Die innere Stimmen finden mit Autorin Mirna Funk
Ein Gespräch über die jüdische Kultur, das Brechen von Regeln und die Magie des Schreibens
Mirna Funk hält mit ihrer Meinung nicht hinter dem Busch. Die in Berlin und Tel Aviv lebende Schriftstellerin, Drehbuchautorin und Journalistin hat einiges über die moderne jüdische Kultur, Weiblichkeit und Selbstwert zu sagen. „Ich sage immer, meine Hobbys sind über Juden, Sex und Geld zu schreiben”, lacht sie als wir einen Tisch in der Roststätte finden, einem Café in Berlin Mitte. Mirna und ihre fünfjährige Tochter Etta haben lange auf der anderen Straßenseite gewohnt; seit unserem Gespräch leben sie in einer neuen Wohnung in der Nähe. Mutterschaft, als Thema, interessiert sie nicht mehr groß. „Ich will nichts mit der Mum-Bubble zu tun haben. Ich bin Mutter, ja, aber ich bin auch Frau, Schriftstellerin und Jüdin“, stellt sie offen fest.

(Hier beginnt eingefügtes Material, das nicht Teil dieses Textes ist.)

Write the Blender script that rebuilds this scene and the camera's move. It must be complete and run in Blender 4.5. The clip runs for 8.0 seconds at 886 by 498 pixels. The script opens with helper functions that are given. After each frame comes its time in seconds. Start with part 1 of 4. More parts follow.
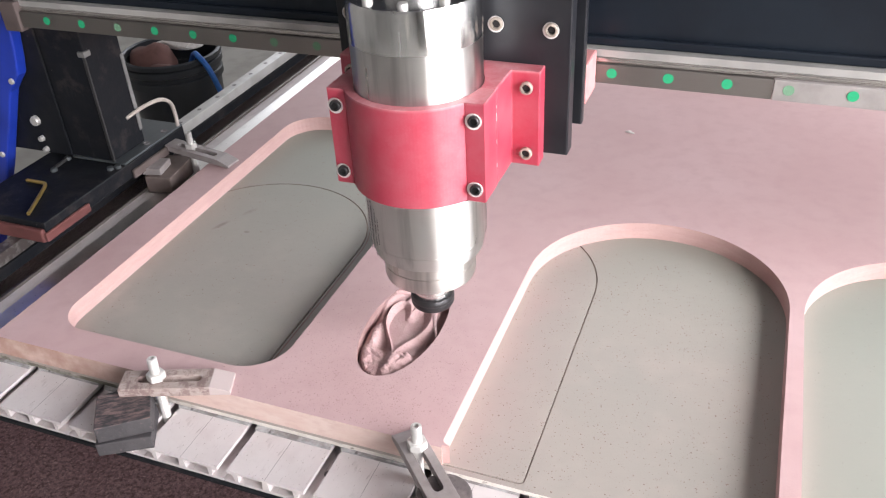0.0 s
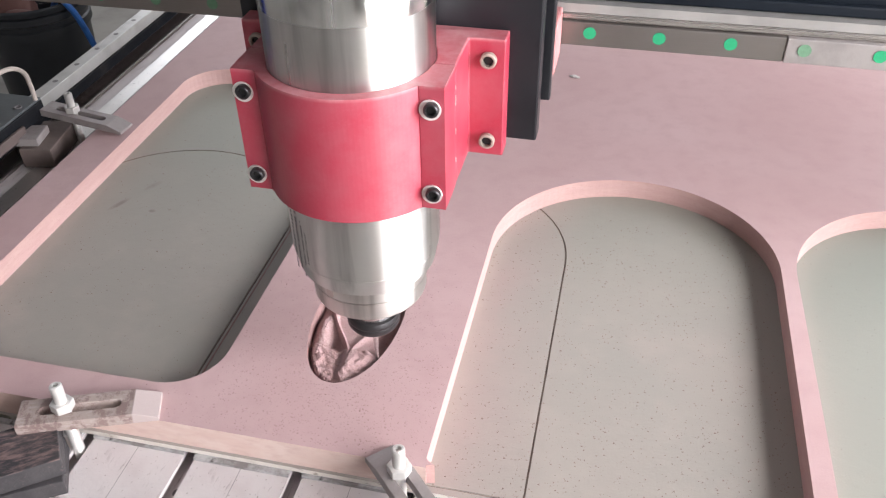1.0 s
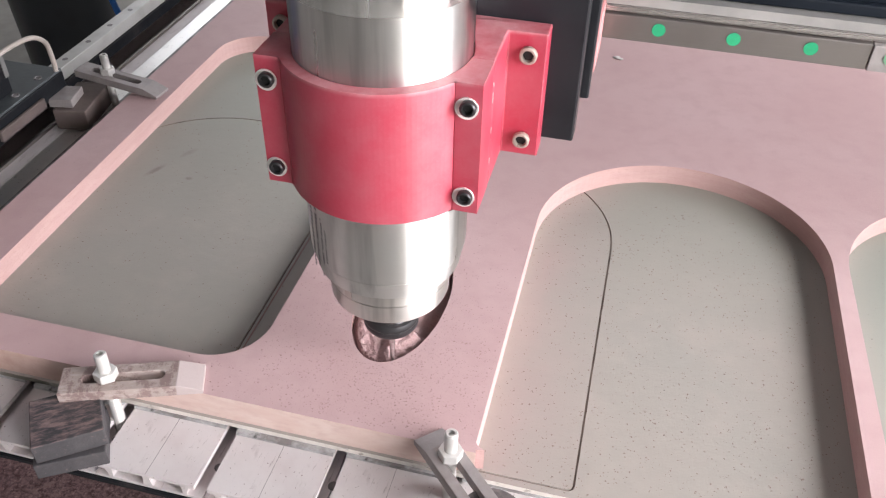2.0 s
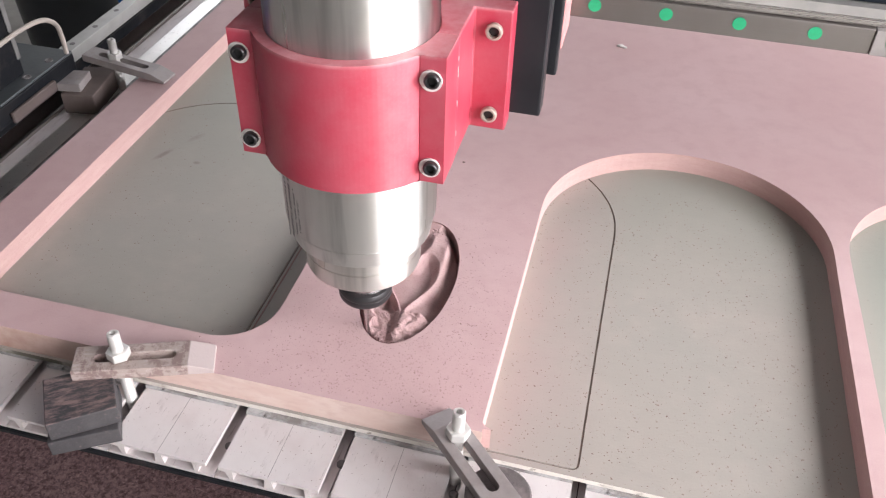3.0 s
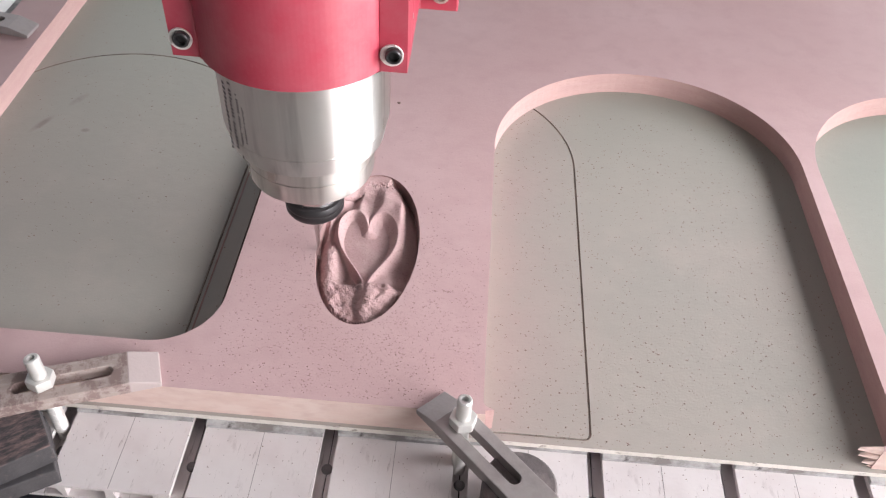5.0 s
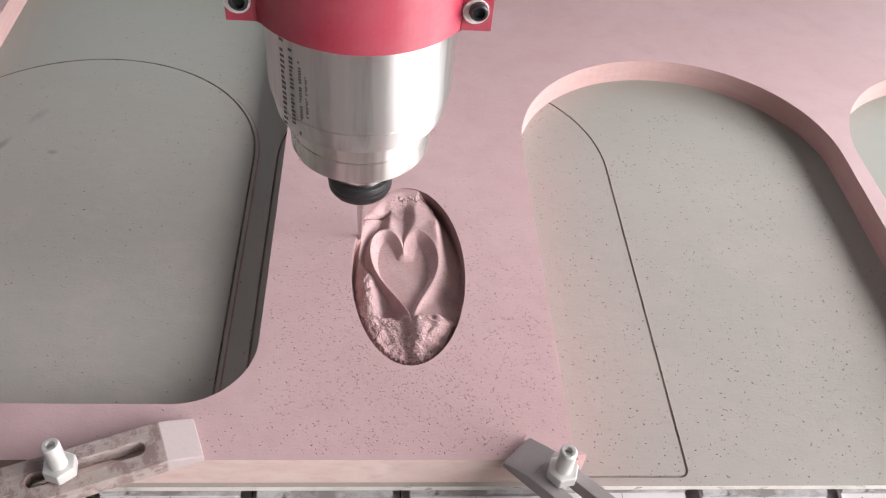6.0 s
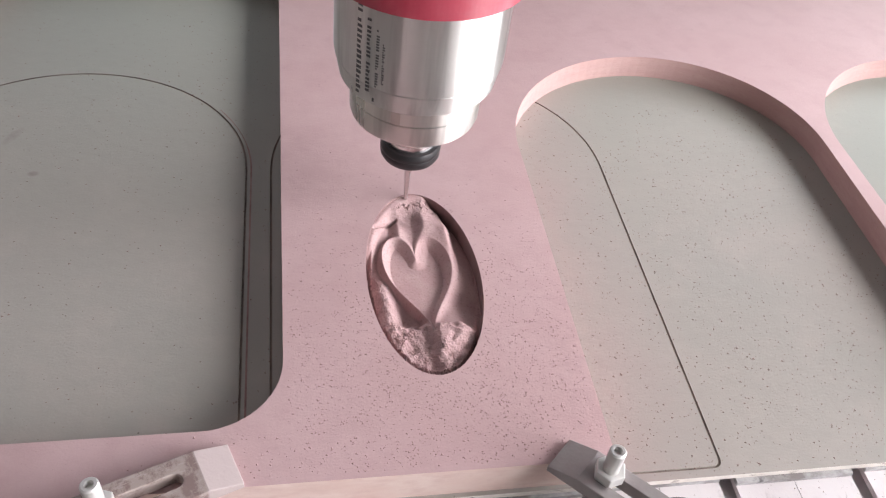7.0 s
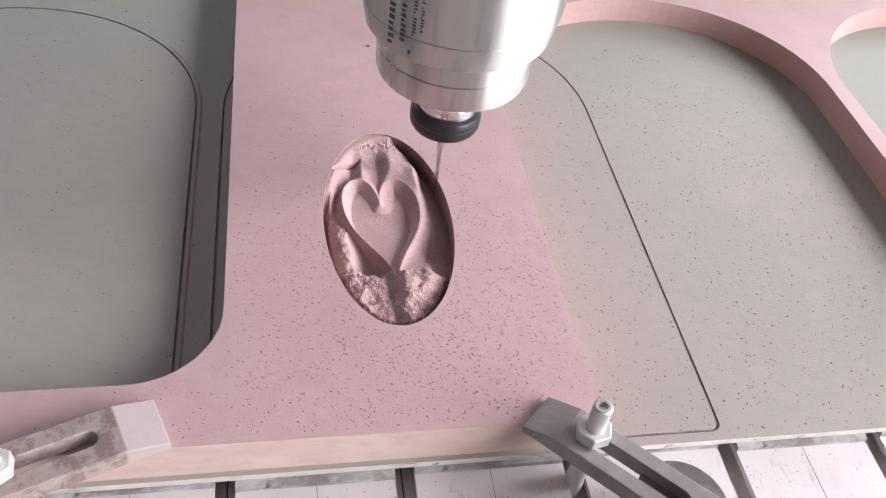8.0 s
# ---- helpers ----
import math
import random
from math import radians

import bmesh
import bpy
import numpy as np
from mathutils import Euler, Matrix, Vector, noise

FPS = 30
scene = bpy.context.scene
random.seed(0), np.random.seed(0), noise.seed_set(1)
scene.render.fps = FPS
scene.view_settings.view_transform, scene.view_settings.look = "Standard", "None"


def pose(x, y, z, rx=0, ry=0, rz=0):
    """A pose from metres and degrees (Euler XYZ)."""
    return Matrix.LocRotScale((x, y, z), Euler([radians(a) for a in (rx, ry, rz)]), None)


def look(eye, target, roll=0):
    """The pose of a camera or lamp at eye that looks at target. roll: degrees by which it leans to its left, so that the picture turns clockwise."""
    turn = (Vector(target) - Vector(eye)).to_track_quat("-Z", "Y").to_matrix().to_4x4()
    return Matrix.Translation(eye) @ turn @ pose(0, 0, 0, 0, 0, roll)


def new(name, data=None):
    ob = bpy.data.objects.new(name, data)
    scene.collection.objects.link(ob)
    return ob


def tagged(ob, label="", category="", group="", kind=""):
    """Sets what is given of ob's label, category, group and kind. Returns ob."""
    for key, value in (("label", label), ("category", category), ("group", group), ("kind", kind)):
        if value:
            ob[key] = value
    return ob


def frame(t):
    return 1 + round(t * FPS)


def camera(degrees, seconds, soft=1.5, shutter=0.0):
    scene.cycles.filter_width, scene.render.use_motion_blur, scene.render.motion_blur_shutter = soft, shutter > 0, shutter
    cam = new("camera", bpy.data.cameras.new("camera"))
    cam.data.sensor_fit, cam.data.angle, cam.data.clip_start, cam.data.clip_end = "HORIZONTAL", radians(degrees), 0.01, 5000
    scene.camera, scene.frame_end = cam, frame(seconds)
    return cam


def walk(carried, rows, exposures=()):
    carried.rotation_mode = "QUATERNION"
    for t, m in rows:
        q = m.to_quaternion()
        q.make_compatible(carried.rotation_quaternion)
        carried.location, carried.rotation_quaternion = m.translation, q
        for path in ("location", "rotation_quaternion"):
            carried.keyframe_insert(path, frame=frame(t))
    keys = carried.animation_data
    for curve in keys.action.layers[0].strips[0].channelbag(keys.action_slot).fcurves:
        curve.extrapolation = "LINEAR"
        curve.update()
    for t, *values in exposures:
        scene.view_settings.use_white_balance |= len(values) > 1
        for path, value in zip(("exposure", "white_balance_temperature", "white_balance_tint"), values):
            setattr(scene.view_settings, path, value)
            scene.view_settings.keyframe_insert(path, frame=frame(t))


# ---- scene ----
cam = camera(55.56, 8.0, soft=1.2)
PATH = [
    (0, (0.3491, -0.5384, 0.6293), (-0.2243, 0.8493, -0.3634), -3.16),
    (0.5, (0.2938, -0.4646, 0.6102), (-0.0768, 0.9590, -0.4271), -2.04),
    (1, (0.2316, -0.4295, 0.5832), (-0.0948, 0.9548, -0.5200), -0.89),
    (1.5, (0.1902, -0.4237, 0.5748), (-0.1366, 0.9383, -0.5591), 0.51),
    (3, (0.1760, -0.4393, 0.5774), (-0.1385, 0.9037, -0.5834), 1.81),
    (3.5, (0.1692, -0.4490, 0.5809), (-0.1235, 0.8843, -0.5924), 1.68),
    (4, (0.1591, -0.4334, 0.5879), (0.0401, 0.9199, -0.5929), 3.30),
    (4.5, (0.1219, -0.4160, 0.5637), (0.0788, 0.9092, -0.6537), 2.93),
    (5, (0.0801, -0.3593, 0.5369), (0.0487, 0.9119, -0.7370), 3.74),
    (5.2, (0.0646, -0.3287, 0.5246), (0.0239, 0.9349, -0.7568), 3.47),
    (6.3, (-0.0609, -0.2707, 0.4971), (0.1755, 0.9579, -0.7970), 7.37),
    (6.5, (-0.0742, -0.2646, 0.5016), (0.1934, 0.9601, -0.7902), 7.63),
    (7, (-0.0970, -0.2640, 0.4910), (0.2390, 1.0970, -0.9350), 8.2),
    (7.5, (-0.0756, -0.2613, 0.4233), (0.2464, 0.9702, -0.8494), 8.79),
    (8, (-0.0690, -0.2456, 0.4153), (0.2518, 0.9690, -0.8739), 9.06),
]
walk(cam, [(t, look(eye, target, roll)) for t, eye, target, roll in PATH], [(0, 0.08, 6420, 10), (0.5, 0.0, 6420, 10), (1.5, -0.04, 6420, 10), (3.5, 0.0, 6440, 10), (5, -0.18, 6420, 10), (6.5, -0.17, 6400, 10), (8, -0.11, 6280, 12)])

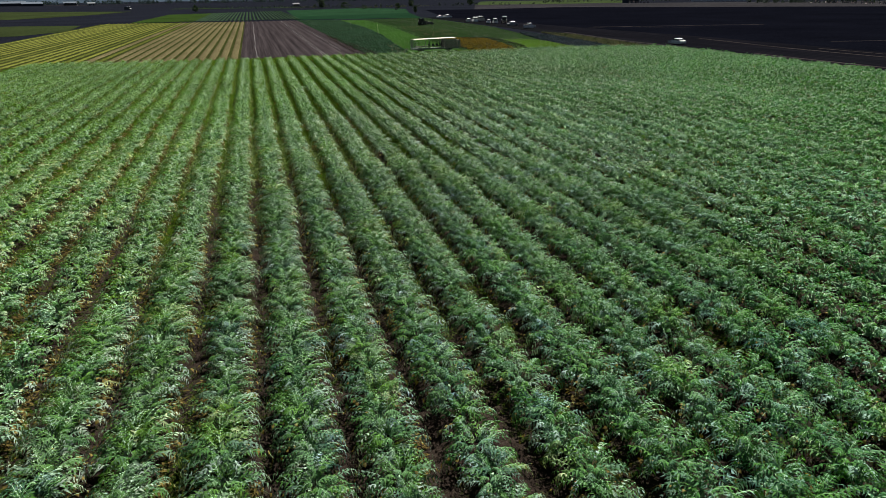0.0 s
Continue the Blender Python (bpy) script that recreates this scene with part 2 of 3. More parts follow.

Mirnas Arbeit bildet durch Vorträge, Kuration, Workshops und Kolumnen für Vogue Germany, Cosmopolitan, Edition F und Die Zeit, und ist geprägt von persönlichen Erfahrungen sowie aktuellen Ereignissen. Ihre Message an andere Frauen? „Ihr müsst selbstständig und unabhängig sein. Ich würde mich niemals in meinem Leben abhängig machen. Keine meiner weiblichen Peers oder Role Models hat das gemacht, meine Großmutter und Mutter waren beide unabhängig.“ Mirna hat nie anders gelebt. Derzeit studiert sie Philosophie im Master – mit dem Ziel, danach zu promovieren. Dass sie dabei Karriere macht und ihre Tochter großzieht, steht außer Frage.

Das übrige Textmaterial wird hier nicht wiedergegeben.